Penny GilliesOAM

Personal information
- Nationality: Australian
- Born: Penelope Elizabeth McCallum 20 July 1951 Sydney, New South Wales, Australia
- Died: 10 September 2026 (aged 75) Sydney, New South Wales, Australia

Sport
- Sport: Track and field
- Event: 100 metres hurdles

= Penny Gillies =

Australian hurdler (1951–2026)

Penelope Elizabeth Gillies (20 July 1951 – 10 September 2026) was an Australian hurdler. She represented Australia at multiple international events, and won a silver medal at the 1969 Pacific Conference Games. She competed in the 100 metres hurdles and pentathlon at the 1970 British Commonwealth Games, the 100m hurdles and 4x100 relay at the 1972 Summer Olympics and the 100m hurdles at the 1980 Summer Olympics, where she was team captain.
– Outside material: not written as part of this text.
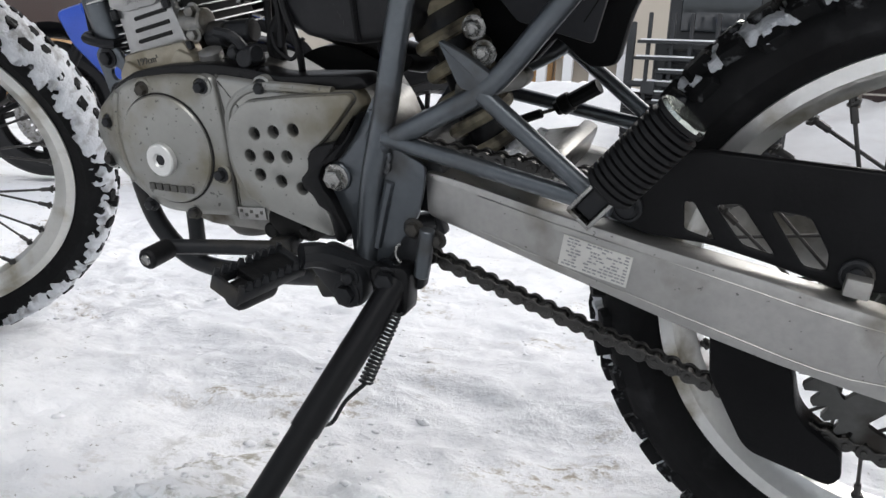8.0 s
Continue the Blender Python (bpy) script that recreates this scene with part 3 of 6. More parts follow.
part("chain_slider", Shape().plate(rounded([(0.185, 0.000), (0.182, -0.048), (0.150, -0.112), (0.140, -0.121), (0.072, -0.140), (0.063, -0.130), (0.066, -0.106), (0.098, -0.082), (0.106, -0.070), (0.116, -0.025)], 0.006, 2), 0.062, 0.097, bevel=0.003), BLACK, bike, "black plastic lower chain guide")

# frame
frm = group("frame", bike, None, "blue-grey painted tubular steel frame")
for sy in (1, -1):
    y = lambda v: v * sy
    part("side_tube", Shape().tube([(0.440, y(0.085), 0.42), (0.455, y(0.096), 0.33), (0.467, y(0.108), 0.26), (0.486, y(0.113), 0.17), (0.506, y(0.112), 0.10), (0.520, y(0.108), 0.02)], 0.0118), FRAME, frm)
    part("upper_strut", Shape().tube([(0.498, y(0.112), 0.137), (0.440, y(0.120), 0.170), (0.377, y(0.124), 0.208), (0.328, y(0.121), 0.262), (0.299, y(0.117), 0.296)], 0.0098), FRAME, frm)
    part("rear_strut", Shape().rod((0.384, y(0.126), 0.203), (0.273, y(0.126), 0.114), 0.0084), FRAME, frm)
    part("lower_strut", Shape().rod((0.486, y(0.118), 0.150), (0.268, y(0.126), 0.113), 0.0080), FRAME, frm)
    s = Shape().plate(rounded([(0.421, 0.247), (0.396, 0.236), (0.362, 0.214), (0.372, 0.200), (0.402, 0.206)], 0.006), y(0.121), y(0.131), bevel=0.002)
    part("gusset", s, FRAME, frm)
    s = Shape().lathe([(0.0150, -0.012), (0.0160, -0.010), (0.0160, 0.003), (0.0145, 0.005)], (0.296, y(0.118), 0.2975), (0, 1, 0), 24)
    part("strut_eye", s, WHITE, frm, "white tab of the side cover")
    s = Shape().lathe([(0.010, 0.0), (0.010, 0.003), (0.008, 0.004)], (0.296, y(0.122), 0.2975), (0, sy, 0), 20)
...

Gillies won five Australian National Championships in the 100 metre hurdles.

After retiring as an athlete, Gillies achieved "success at the highest levels" as a coach." She was awarded the Australian Sports Medal in 2000 for outstanding service as an athlete, coach and team official for more than 30 years. For the 2024 King's Birthday Honours, she received the Medal of the Order of Australia for service to athletics as a coach and competitor.

Gillies died on 10 September 2026, at the age of 75.